Morphology and hydroscopic properties of acrylic/thermoplastic polyurethane core–shell electrospun micro/nano fibrous mats with tunable porosity

Abstract

A coaxial electrospinning set up was developed in an electrospinning machine to produce core–shell nanofibers of hydrophobic thermoplastic polyurethane (TPU) and acrylic (textile grade, hydrophilic polyacrylonitrile – PAN). The TEM images showed the average diameter of PAN/TPU to be 107 nm with a core of 65 nm while TPU/PAN core–shell nanofibers have 156 nm average diameter with 82 nm core. FTIR data confirms the presence of TPU and PAN on core–shell electrospun micro/nano fibrous mats. The PAN/TPU core–shell electrospun mat exhibited better mechanical properties compared to TPU/PAN core–shell fibrous mats.
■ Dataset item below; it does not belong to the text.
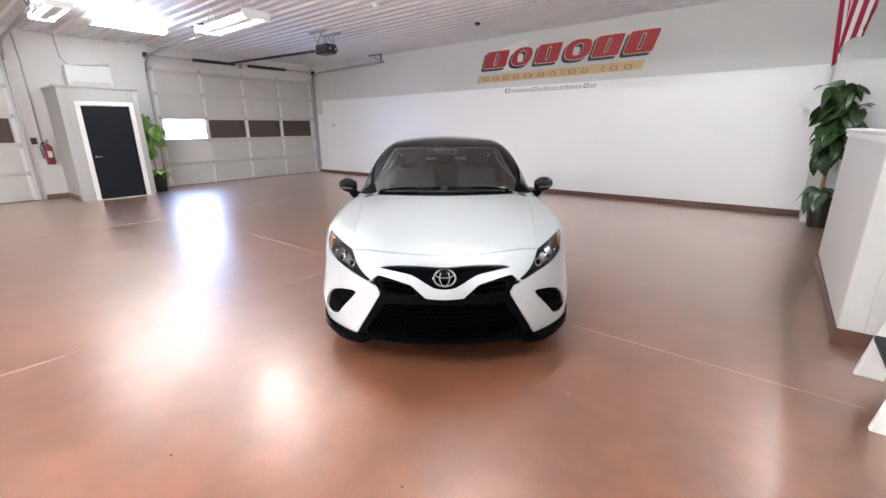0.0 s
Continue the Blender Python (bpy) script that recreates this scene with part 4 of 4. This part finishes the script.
# ---- east wall: doors, vent, picture ----
def flush_door(name, y0, y1, label, knob_at):
    d = thing(name, pose(EAST, 0, 0), label, "door", kind="structure")
    part("door_leaf", box(-.022, -.001, y0, y1, .012, 1.985, .003), DARK_DOOR, d, "charcoal painted door leaf")
    for a, b, c, e in ((y0 - .062, y0 - .002, 0, 2.04), (y1 + .002, y1 + .062, 0, 2.04)):
        part("casing", box(-.03, -.001, a, b, c, e, .005), WHITE_TRIM, d, "white door casing")
    part("casing", box(-.032, -.001, y0 - .06, y1 + .06, 1.99, 2.045, .005), WHITE_TRIM, d, "white door casing")
    ky = y1 - .07 if knob_at > 0 else y0 + .07
    bm = rod([(-.022, ky, .98), (-.03, ky, .98)], .028, 16)
    rod([(-.03, ky, .98), (-.055, ky, .98), (-.062, ky, .98), (-.085, ky, .98), (-.095, ky, .98)], [.011, .011, .024, .027, .012], 16, bm)
    part("door_knob", bm, BRASSY, d, "satin metal knob", True)
    hy = y0 + .003 if knob_at > 0 else y1 - .003
    for z in (.25, 1.0, 1.75):
        part("hinge", rod([(-.03, hy, z - .045), (-.03, hy, z + .045)], .008, 8), BRASSY, d)
    return d


flush_door("door_1", 7.385, 8.25, "charcoal flush door in a white casing", 1)
flush_door("door_2", 6.17, 7.06, "charcoal flush door in a white casing", -1)

vent = thing("wall_vent", pose(EAST, 0, 0), "white return air vent with dark upright gaps", "vent")
part("backing", box(-.006, -.001, 8.07, 8.69, 2.78, 3.44, 0), shader("vent_filter", (.20, .18, .165), .8, grain=.2, scale=40), vent)
for a, b, c, d in ((8.02, 8.08, 2.74, 3.48), (8.67, 8.73, 2.74, 3.48)):
    part("frame", box(-.02, -.001, a, b, c, d, .004), WHITE_TRIM, vent)
for c, d in ((2.74, 2.79), (3.43, 3.48)):
    part("frame", box(-.021, -.001, 8.08, 8.67, c, d, .004), WHITE_TRIM, vent)
for k in range(5):
    y = 8.08 + .59 * (k + 1) / 6
    part("slat", box(-.018, -.006, y - .011, y + .011, 2.79, 3.43, .002), WHITE_TRIM, vent)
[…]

Water contact angle results indicate that the shell polymer's hydroscopic (hydrophilic/hydrophobic) property influences the surface properties of electrospun mats. The water retention value tests were also performed for all electrospun fibers. The swelling thickness and porosity change in water were studied for pure TPU and PAN/TPU core–shell electrospun mats at two different temperatures (28 °C and 45 °C) for 20 min. The PAN/TPU core–shell mat showed an increase in swelled fiber diameter and a decrease in overall porosity with time which is more prominent at higher temperature (45 °C) due to the increase in vapor pressure from the hydrophilic core to its hydrophobic shell. The average porosity was found to be decreased from 62% to 48% at 45 °C while it was decreased from 61% to 52% at 28 °C, with immersion time of 20 min. Such an effect is not observed for pure TPU mat. Porosity increases at higher temperature as this elastomer shrinks. This property of PAN/TPU core–shell electrospun membrane makes it a good candidate for smart waterproof membranes.